* [What you should do]: Exactly and only the lines from the one containing "a thing with" through the one containing "return made[ob]" are to be repeated, both ends included.

* [Dataset content]:

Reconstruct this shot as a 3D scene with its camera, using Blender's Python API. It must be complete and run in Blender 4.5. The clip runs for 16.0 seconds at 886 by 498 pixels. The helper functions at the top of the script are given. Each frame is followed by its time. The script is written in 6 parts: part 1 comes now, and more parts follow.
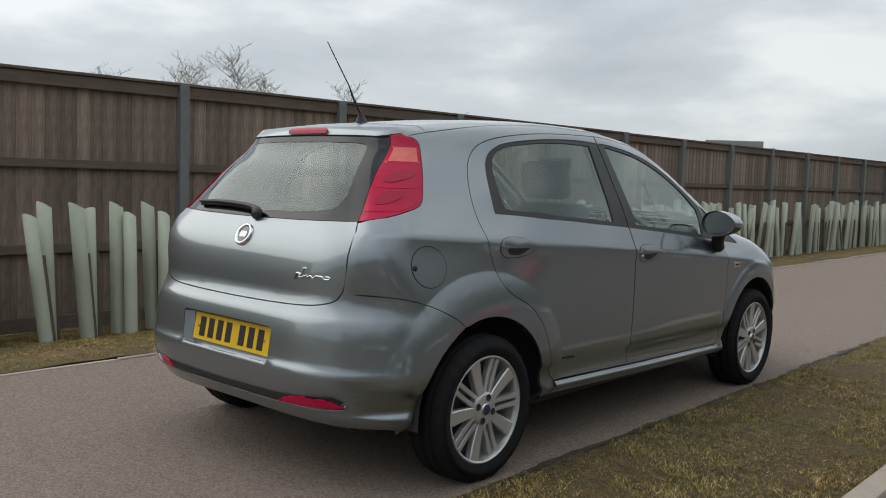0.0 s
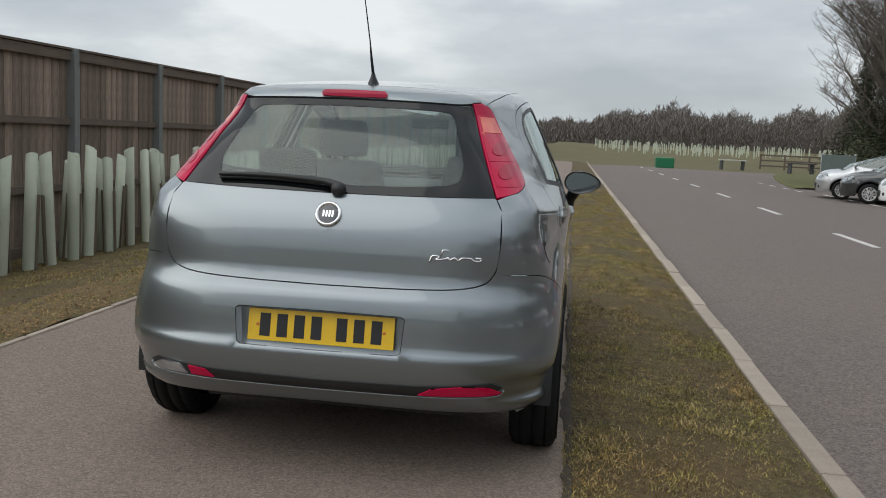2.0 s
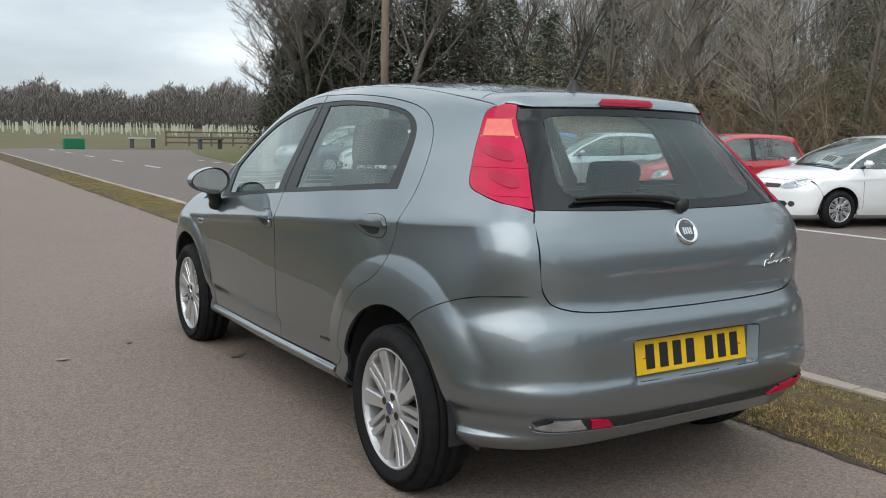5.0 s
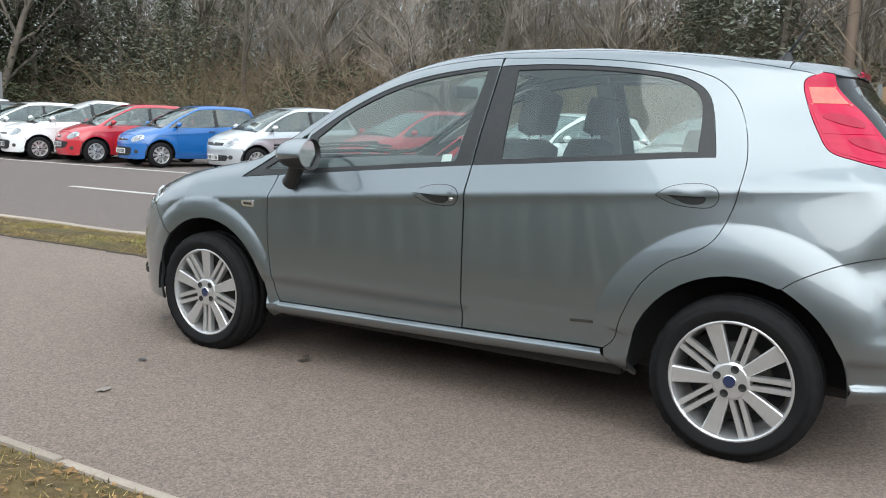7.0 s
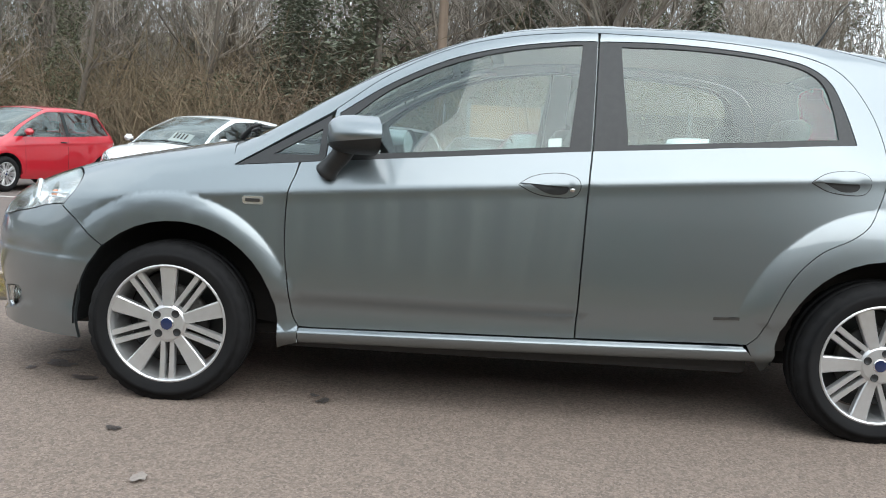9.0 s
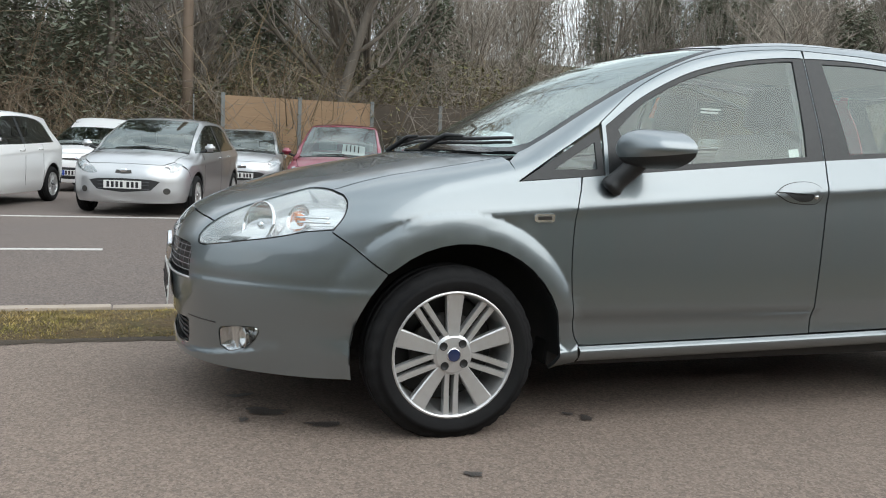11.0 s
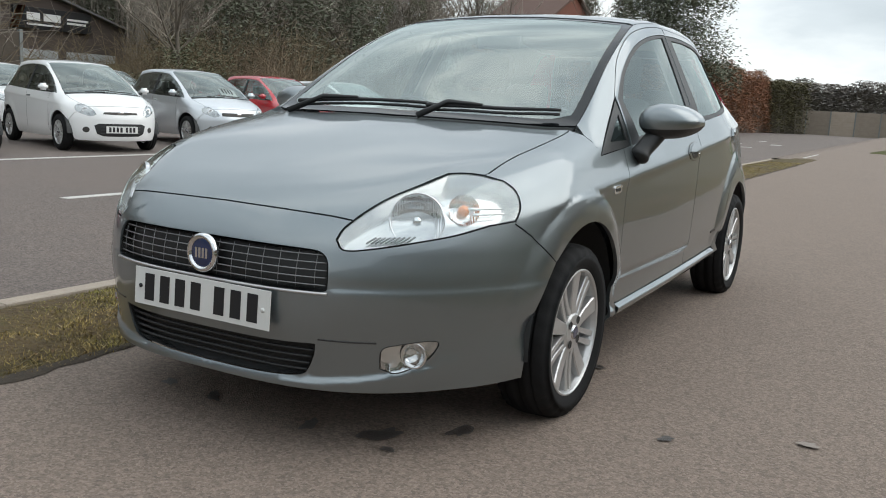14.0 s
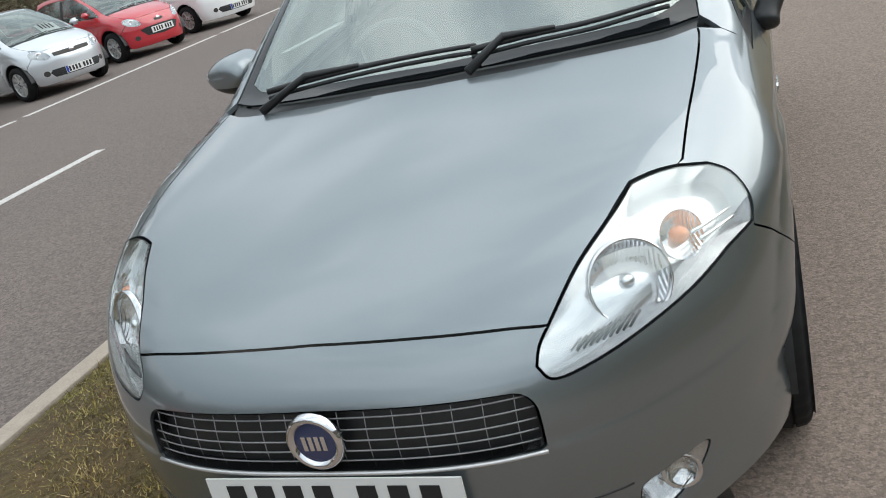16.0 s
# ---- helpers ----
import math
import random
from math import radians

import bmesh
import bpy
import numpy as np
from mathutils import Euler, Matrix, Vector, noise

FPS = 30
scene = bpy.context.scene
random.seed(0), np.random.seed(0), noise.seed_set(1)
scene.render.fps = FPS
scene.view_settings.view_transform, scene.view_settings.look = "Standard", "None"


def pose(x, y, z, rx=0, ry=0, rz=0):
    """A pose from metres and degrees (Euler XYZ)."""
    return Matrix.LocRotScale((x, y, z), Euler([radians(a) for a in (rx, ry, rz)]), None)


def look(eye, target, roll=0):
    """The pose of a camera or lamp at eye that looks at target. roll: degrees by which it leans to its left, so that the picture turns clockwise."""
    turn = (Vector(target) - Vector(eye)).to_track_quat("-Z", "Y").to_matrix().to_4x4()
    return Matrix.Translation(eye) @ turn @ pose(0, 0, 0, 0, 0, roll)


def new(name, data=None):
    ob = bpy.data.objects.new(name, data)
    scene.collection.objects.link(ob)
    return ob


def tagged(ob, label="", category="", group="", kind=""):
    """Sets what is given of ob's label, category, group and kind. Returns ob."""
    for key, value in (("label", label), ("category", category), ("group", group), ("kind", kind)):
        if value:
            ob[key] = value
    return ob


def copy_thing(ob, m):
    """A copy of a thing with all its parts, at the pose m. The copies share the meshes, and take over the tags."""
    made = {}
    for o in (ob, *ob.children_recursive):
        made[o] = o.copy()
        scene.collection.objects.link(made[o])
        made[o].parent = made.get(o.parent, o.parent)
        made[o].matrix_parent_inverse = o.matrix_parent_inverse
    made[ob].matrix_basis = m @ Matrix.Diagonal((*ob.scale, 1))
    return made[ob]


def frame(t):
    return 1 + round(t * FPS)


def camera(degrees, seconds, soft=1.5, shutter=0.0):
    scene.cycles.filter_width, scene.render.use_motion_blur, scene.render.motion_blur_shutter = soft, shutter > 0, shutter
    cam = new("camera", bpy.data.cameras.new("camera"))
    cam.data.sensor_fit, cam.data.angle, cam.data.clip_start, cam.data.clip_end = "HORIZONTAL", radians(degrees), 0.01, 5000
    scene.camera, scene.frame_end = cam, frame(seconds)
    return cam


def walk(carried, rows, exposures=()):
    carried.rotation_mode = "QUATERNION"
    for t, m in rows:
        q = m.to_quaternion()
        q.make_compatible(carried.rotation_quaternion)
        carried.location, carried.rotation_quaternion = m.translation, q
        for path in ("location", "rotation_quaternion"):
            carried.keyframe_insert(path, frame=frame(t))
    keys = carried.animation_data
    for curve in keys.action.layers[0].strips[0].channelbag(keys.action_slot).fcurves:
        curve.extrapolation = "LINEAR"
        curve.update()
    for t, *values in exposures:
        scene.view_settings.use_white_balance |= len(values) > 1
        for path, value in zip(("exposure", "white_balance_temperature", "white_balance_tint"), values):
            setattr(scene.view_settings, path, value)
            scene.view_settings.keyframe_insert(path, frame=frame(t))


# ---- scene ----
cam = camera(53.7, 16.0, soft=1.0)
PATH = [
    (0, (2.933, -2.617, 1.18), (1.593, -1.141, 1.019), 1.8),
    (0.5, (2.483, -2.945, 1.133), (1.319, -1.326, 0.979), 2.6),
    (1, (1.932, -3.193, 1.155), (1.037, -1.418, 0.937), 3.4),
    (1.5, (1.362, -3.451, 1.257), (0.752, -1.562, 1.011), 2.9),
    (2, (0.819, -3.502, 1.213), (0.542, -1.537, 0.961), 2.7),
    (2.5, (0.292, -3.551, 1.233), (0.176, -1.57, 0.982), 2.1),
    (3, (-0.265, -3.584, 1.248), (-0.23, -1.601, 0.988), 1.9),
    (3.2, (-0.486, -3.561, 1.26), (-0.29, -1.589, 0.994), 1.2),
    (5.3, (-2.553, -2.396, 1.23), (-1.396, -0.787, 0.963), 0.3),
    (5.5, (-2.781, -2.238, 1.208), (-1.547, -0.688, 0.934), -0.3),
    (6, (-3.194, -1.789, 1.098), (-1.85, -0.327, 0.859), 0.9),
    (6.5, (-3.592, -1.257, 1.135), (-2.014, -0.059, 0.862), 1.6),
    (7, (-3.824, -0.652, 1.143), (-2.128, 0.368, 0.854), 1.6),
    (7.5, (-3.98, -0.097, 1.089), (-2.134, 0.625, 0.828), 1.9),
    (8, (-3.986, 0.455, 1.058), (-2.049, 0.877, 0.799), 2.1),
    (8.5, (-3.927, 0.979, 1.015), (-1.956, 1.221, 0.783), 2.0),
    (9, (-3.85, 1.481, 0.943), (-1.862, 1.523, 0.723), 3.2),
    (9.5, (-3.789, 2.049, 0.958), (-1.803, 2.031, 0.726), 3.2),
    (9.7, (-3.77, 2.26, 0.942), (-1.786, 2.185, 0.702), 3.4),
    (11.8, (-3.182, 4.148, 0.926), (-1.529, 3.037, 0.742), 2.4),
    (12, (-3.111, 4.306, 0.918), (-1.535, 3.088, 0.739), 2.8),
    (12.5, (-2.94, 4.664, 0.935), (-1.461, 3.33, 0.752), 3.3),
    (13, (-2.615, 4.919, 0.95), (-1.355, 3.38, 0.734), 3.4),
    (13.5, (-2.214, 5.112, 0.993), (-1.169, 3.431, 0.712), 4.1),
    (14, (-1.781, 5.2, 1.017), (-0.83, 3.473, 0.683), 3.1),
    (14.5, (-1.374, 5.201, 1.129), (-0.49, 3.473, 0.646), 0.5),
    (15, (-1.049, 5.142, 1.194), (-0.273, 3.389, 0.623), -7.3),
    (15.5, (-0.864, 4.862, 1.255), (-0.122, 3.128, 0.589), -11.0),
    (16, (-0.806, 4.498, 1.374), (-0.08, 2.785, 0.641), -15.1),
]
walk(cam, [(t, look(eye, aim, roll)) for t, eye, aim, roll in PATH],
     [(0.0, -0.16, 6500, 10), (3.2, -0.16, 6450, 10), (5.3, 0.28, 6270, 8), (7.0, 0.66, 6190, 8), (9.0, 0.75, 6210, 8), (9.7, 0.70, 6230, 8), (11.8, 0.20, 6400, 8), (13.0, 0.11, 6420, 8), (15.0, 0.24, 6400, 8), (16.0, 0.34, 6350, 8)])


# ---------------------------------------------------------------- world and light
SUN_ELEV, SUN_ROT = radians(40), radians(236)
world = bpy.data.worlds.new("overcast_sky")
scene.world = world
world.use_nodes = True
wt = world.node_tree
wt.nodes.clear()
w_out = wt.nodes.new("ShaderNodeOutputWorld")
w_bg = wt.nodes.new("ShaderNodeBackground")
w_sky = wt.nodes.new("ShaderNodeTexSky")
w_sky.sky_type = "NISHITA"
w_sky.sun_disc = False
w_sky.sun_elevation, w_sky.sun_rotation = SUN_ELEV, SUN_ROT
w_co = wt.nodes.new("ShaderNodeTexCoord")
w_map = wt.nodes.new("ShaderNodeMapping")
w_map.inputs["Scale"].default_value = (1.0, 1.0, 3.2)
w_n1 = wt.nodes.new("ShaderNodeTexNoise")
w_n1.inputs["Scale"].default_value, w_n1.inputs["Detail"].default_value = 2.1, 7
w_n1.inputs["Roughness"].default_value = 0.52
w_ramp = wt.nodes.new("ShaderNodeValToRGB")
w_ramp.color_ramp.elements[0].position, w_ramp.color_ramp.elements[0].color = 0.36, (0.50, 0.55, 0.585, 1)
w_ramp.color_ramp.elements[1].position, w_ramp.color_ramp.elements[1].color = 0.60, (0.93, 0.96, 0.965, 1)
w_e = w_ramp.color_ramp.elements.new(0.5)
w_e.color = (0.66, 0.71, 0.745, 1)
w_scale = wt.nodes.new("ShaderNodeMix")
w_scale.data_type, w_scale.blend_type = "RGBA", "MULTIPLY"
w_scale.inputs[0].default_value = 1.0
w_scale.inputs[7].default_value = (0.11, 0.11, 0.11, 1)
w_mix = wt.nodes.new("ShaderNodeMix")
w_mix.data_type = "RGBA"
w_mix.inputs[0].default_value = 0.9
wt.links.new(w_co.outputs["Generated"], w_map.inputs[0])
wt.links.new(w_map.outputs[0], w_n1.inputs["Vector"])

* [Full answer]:
    """A copy of a thing with all its parts, at the pose m. The copies share the meshes, and take over the tags."""
    made = {}
    for o in (ob, *ob.children_recursive):
        made[o] = o.copy()
        scene.collection.objects.link(made[o])
        made[o].parent = made.get(o.parent, o.parent)
        made[o].matrix_parent_inverse = o.matrix_parent_inverse
    made[ob].matrix_basis = m @ Matrix.Diagonal((*ob.scale, 1))
    return made[ob]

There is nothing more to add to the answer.